Liu Xiaobo died yesterday in captivity. The Nobel-prizewinning Chinese human rights activist had been in prison for the past eleven years after his calls for democratic reform in China led to a conviction for inciting subversion. He died riddled with liver cancer but not released from custody. Ironic that he died the day before Bastille Day – a commemoration of democratic ideals and, given what followed, a reminder of how ugly change and revolutions can be. The struggle for human rights and human liberation is messy and long.
The personal connection arose while reading Liu Xiaobo’s obituaries. He and I were born on the same day, December 28, 1955. This fact is irrelevant to everyone but me but it made his death more moving and more personal. I have a felt experience of the full span of his life and I am even more impressed about what he achieved in his (short) span.
His death is a reminder of how fragile democratic practices and processes really are. I have been blessed to have been born and live in one of only perhaps seven or eight countries where representative democracies have functioned uninterrupted since the turn of the past century, and, in New Zealand’s case, we have had almost full suffrage from that time.
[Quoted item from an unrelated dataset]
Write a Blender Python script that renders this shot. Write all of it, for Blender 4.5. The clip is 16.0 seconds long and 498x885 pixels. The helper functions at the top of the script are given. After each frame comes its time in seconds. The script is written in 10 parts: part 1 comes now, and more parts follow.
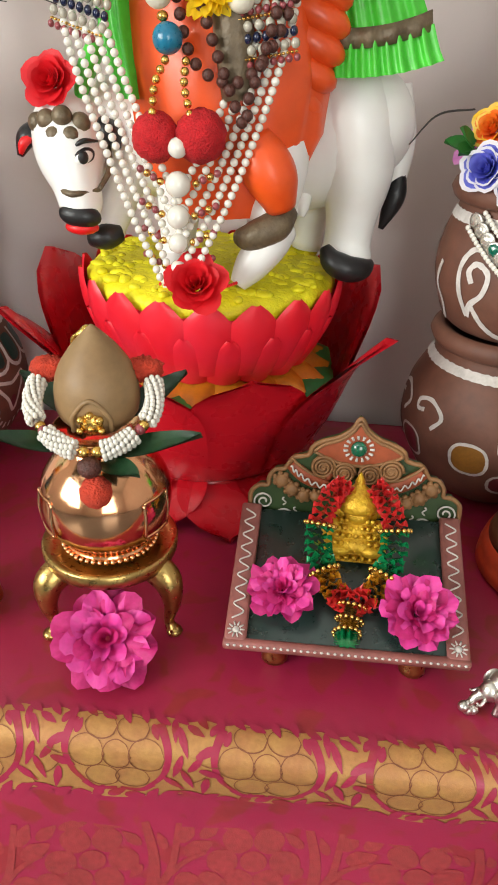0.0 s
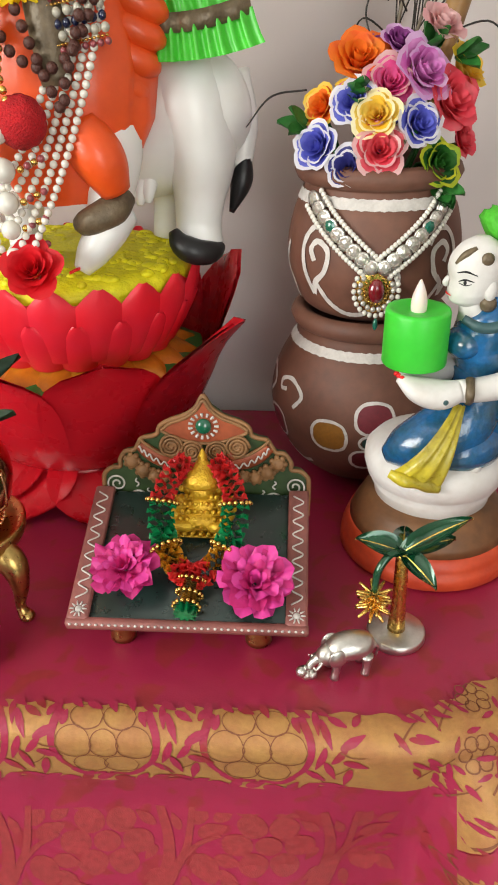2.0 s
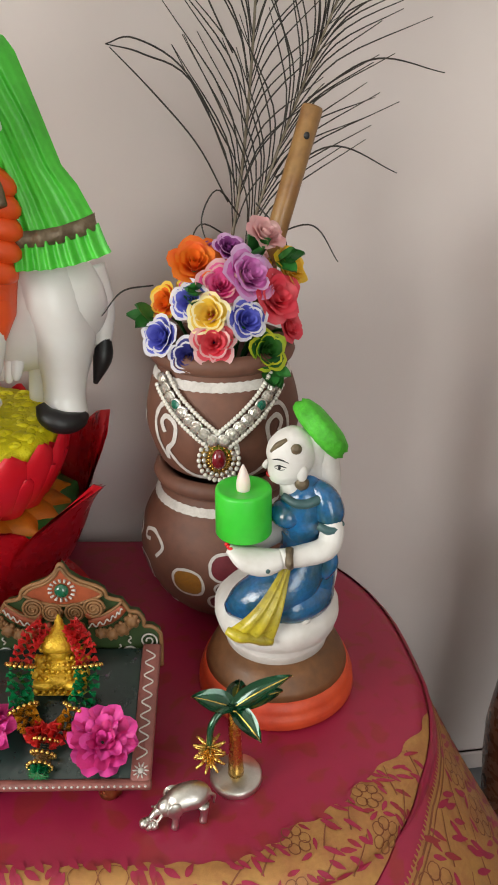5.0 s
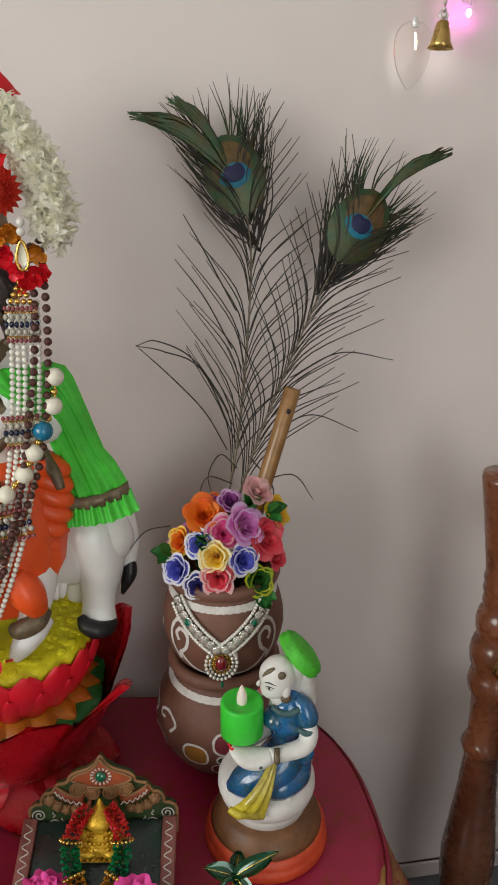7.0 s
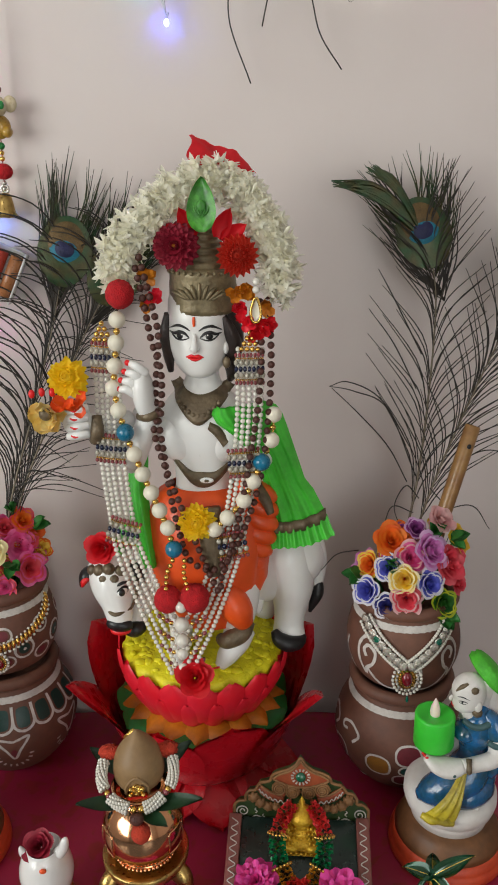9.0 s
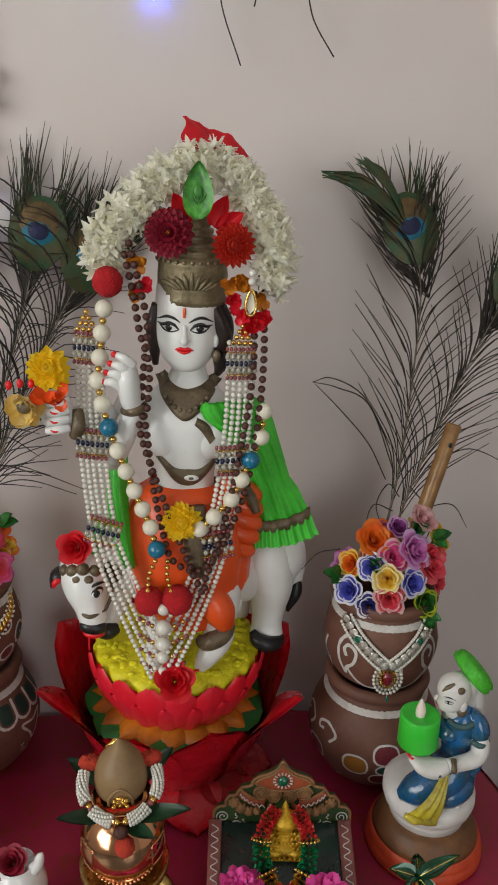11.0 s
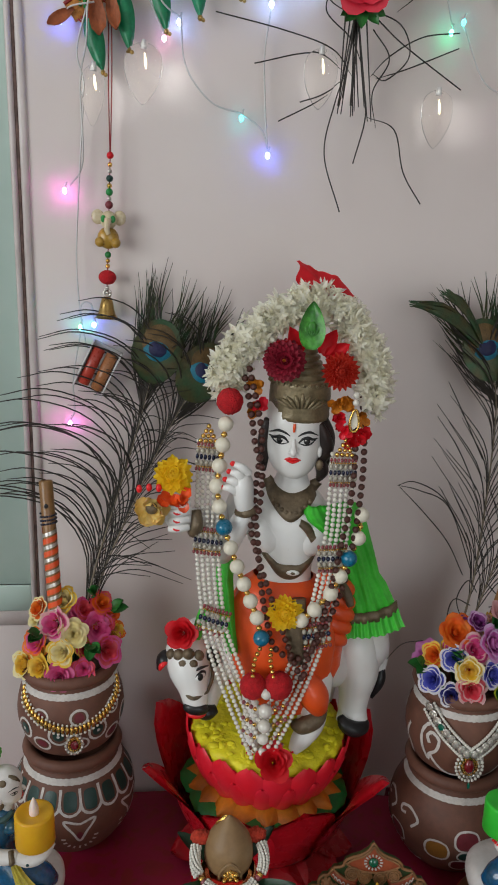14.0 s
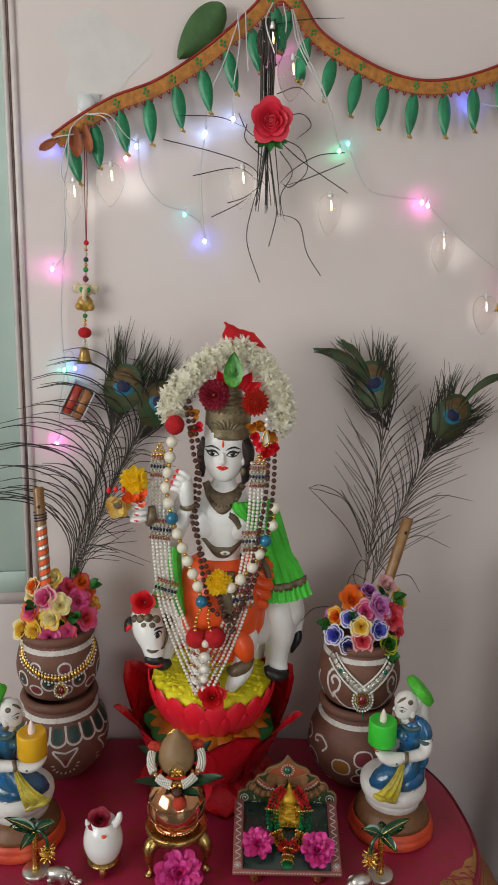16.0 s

Democracy advanced on many fronts at times over the past 117 years. We have tended to imagine, despite the evidence to the contrary, that this advance of democracy is a one-way street. In many places democracy is in reverse. It is being chipped away at now in disturbing ways.
Because the United States has gone AWOL, we now look to for international leadership on issues such as climate change, to China. It is a behemoth. It needs to be at the table. And it is a dictatorial one-party state, as demonstrated by Liu Xiaobo’s death. India is showing trends of state-supported Hindu nationalism. In Russia kleptocracy is on the rise. Turkey is voting itself to dictatorial rule. The list goes on.
Liu Xiaobo’s death is a reminder of the special blessings of democracy in its most open and inclusive sense and how fragile that can be. Informed democracies, healthy inclusive communities, public participation in decisions, respect for the rule of law, respect for diverse views, freedom of expression, a free and effective media that can investigate and question — these are all part of a network of elements that needs to be nurtured and defended to create or maintain a healthy democratic society. These elements inevitably compromise the exercise of power and the unfettered enjoyment of excessive wealth.
There are ways these elements are supportive and the system can be self-organising but it is also very vulnerable to degenerative diseases. Inclusive democracies function as a big system that needs constant vigilance.
Too many of us have taken it for granted for too long that these democratic systems are self-organising and self-maintaining. The challenges visible to us now, the challenge posed in Liu Xiaobo’s death, are that we need to DO democracy not HAVE it.